Published date: 2025-07-11

Ireland’s creation of the Gambling Regulatory Authority of Ireland (GRAI) marks a tectonic shift in how the country approaches gambling oversight. Until now, Irish gambling regulation was fragmented, reactive, and outdated—operating under a patchwork of pre-digital legislation that failed to address the complexity of modern betting ecosystems.

With the Gambling Regulation Act 2024, Ireland is not just catching up; it is positioning itself as a policy leader in the European gaming sphere. The recent release of its license application guidance sends a strong signal: GRAI intends to enforce high regulatory standards, similar in spirit—if not yet in scale—to those of the UK Gambling Commission (UKGC).

But there’s nuance worth noting: GRAI is starting from scratch, unburdened by legacy contradictions. Unlike the UKGC, which faces mounting pressure over compliance fatigue and credibility gaps, GRAI has the chance to build a new licensing model grounded in proportionality, transparency, and market integrity.

The architecture is ambitious. Mandatory 28-day notice of application, tiered fees scaled to business volume, and scope covering B2C, B2B, and charitable lotteries reflect a regulator committed to risk-based segmentation. It’s no longer just about who can pay—it's about who can comply.

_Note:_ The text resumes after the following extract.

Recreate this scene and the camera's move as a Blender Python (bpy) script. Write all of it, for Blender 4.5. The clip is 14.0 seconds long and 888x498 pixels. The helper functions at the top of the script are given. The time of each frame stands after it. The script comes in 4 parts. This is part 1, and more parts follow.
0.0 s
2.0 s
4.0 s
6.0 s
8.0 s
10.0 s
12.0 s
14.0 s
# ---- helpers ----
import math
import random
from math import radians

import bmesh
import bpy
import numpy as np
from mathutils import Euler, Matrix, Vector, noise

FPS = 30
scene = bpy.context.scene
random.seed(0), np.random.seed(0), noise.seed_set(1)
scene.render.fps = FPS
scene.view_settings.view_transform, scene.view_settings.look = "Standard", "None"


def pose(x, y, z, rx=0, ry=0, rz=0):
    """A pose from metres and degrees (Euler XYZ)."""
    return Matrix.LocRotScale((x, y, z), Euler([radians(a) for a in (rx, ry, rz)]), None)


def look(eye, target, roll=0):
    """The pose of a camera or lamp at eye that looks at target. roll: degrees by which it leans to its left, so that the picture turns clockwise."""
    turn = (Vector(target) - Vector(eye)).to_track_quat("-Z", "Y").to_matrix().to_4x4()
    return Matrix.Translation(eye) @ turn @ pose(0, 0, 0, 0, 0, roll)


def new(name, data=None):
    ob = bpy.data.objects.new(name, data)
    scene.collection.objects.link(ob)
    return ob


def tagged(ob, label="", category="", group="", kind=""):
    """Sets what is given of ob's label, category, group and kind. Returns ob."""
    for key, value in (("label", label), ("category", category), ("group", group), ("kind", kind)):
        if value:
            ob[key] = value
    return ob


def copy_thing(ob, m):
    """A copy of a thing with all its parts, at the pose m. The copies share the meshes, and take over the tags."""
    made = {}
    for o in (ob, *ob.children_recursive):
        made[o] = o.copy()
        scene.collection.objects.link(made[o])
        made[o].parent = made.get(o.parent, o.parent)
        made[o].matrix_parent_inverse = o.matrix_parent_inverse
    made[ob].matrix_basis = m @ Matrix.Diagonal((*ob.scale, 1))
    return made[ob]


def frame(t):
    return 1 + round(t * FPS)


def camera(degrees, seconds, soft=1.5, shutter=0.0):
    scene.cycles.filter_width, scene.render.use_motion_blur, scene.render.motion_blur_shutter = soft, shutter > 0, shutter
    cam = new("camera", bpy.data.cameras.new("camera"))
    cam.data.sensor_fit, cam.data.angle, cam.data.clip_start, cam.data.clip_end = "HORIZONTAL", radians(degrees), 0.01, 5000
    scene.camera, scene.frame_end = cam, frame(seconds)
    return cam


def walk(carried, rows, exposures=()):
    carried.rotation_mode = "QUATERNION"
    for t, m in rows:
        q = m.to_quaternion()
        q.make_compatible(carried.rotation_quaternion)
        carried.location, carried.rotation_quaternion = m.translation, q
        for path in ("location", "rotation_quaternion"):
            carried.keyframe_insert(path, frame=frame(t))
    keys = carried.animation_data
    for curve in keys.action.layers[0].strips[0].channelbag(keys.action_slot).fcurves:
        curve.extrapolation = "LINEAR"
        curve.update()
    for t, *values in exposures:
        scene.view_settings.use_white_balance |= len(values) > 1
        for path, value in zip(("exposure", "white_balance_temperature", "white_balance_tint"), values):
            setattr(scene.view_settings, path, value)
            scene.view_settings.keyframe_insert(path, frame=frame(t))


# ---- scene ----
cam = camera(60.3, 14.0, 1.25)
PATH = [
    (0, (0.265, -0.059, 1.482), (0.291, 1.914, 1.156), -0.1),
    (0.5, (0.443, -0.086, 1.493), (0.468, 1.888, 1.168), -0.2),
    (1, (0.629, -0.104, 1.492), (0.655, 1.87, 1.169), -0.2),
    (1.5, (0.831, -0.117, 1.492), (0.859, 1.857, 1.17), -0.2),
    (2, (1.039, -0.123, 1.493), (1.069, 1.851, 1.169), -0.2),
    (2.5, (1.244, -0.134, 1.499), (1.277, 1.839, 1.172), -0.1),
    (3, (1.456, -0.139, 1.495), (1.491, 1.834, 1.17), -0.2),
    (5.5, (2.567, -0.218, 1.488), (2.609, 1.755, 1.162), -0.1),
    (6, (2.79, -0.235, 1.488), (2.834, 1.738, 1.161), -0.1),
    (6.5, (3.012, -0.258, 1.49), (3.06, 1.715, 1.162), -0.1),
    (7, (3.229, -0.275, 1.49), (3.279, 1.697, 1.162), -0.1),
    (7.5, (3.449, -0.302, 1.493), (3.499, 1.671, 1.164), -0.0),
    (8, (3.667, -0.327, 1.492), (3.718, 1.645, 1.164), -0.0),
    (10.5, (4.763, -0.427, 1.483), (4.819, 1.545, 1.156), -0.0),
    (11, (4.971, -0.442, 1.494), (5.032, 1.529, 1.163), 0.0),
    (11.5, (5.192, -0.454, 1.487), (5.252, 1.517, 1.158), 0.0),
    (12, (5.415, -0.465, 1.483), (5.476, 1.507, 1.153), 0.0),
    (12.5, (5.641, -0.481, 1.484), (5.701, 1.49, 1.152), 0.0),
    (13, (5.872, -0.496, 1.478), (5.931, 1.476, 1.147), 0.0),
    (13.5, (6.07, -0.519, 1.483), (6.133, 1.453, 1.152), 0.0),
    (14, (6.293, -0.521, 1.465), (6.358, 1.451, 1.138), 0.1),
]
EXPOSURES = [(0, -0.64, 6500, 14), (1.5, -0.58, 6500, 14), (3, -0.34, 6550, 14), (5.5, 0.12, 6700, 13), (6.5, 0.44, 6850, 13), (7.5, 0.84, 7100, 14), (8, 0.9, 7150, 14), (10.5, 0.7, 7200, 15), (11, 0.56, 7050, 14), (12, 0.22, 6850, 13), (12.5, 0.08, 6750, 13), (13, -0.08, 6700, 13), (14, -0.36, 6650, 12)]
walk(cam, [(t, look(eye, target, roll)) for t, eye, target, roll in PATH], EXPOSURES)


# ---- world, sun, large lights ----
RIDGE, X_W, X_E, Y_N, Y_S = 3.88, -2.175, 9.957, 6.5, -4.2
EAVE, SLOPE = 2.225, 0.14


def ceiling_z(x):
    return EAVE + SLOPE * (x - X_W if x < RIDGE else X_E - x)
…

Ireland’s new gambling regulator faces scrutiny amid industry concerns

From a global perspective, the timing couldn’t be better. As Malta’s legal shield faces EU resistance under Article 56 of the TFEU, Ireland emerges as a reputationally neutral jurisdiction with political will and regulatory clarity—highly attractive for North American and pan-European operators seeking predictability.

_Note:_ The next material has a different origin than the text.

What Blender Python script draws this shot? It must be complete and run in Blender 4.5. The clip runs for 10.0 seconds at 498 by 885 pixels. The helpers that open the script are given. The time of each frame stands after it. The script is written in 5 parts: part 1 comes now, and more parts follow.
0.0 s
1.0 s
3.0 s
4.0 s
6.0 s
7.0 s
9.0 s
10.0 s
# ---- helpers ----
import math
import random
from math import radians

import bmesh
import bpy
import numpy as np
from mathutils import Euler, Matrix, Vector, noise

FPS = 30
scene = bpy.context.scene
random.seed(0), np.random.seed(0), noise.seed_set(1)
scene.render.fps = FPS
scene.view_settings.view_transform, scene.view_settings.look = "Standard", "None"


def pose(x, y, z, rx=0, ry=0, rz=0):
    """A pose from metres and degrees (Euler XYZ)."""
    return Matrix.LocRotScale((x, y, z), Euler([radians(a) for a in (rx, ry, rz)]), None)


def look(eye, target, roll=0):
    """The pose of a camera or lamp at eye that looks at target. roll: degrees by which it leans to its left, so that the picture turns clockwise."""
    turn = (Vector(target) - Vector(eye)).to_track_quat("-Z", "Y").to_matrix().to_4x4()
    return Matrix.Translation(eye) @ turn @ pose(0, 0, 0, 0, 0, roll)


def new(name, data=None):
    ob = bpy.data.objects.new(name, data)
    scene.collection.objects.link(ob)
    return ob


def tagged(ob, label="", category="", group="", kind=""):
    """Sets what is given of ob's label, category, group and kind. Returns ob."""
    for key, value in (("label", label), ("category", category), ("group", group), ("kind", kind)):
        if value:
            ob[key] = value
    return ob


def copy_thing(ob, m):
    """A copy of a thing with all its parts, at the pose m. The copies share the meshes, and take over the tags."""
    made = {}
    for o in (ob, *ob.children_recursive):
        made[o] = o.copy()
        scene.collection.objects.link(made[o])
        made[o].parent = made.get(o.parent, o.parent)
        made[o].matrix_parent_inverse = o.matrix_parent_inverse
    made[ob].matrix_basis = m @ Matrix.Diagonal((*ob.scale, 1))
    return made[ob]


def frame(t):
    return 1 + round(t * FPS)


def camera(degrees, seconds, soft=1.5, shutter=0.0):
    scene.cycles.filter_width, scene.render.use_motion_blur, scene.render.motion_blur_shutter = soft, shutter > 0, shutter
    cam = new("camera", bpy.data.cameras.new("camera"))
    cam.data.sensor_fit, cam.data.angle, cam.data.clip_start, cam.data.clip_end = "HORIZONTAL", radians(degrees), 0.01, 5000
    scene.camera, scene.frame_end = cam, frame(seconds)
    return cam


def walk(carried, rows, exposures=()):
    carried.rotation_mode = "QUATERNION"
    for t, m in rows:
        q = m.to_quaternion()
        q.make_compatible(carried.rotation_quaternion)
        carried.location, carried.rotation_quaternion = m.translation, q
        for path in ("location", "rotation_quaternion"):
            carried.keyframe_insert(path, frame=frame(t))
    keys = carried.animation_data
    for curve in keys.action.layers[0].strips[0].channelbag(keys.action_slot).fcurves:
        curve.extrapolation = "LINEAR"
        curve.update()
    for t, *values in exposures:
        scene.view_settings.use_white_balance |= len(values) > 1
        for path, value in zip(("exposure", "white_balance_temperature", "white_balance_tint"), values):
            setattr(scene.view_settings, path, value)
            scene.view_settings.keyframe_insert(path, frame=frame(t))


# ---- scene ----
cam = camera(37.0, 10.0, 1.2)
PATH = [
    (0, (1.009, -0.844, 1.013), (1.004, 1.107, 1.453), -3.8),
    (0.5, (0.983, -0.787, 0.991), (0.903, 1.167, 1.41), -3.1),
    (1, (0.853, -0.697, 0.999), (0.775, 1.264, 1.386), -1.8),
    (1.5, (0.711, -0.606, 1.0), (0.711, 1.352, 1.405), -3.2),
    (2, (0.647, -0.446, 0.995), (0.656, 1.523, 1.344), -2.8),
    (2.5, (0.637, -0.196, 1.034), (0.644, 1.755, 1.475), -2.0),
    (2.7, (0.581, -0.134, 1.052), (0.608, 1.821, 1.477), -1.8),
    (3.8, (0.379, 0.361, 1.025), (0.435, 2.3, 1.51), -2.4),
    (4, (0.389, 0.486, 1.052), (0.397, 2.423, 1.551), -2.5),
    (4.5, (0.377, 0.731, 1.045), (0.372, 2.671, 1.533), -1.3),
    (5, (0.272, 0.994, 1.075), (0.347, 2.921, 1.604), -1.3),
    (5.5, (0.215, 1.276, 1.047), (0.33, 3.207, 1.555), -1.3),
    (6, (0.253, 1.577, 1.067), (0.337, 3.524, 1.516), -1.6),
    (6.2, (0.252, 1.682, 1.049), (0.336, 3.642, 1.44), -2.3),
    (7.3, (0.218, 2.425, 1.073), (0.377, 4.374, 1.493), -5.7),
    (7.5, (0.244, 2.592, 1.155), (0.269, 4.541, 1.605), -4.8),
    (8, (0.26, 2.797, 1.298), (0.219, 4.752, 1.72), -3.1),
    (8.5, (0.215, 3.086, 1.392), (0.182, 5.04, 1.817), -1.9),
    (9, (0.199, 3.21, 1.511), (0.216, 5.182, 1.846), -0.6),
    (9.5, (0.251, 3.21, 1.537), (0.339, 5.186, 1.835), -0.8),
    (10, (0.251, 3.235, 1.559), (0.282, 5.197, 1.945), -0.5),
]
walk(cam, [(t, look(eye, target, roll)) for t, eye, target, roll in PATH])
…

Still, success hinges on execution. Licensing is not enforcement. GRAI must demonstrate real operational capacity: audits, dispute resolution, and cross-border cooperation. Anything less risks undermining its institutional authority. The opportunity is enormous. Ireland may well become Europe’s most credible licensing hub, if it plays the long game. For operators paying attention, this is not a box-ticking exercise—this is strategic positioning.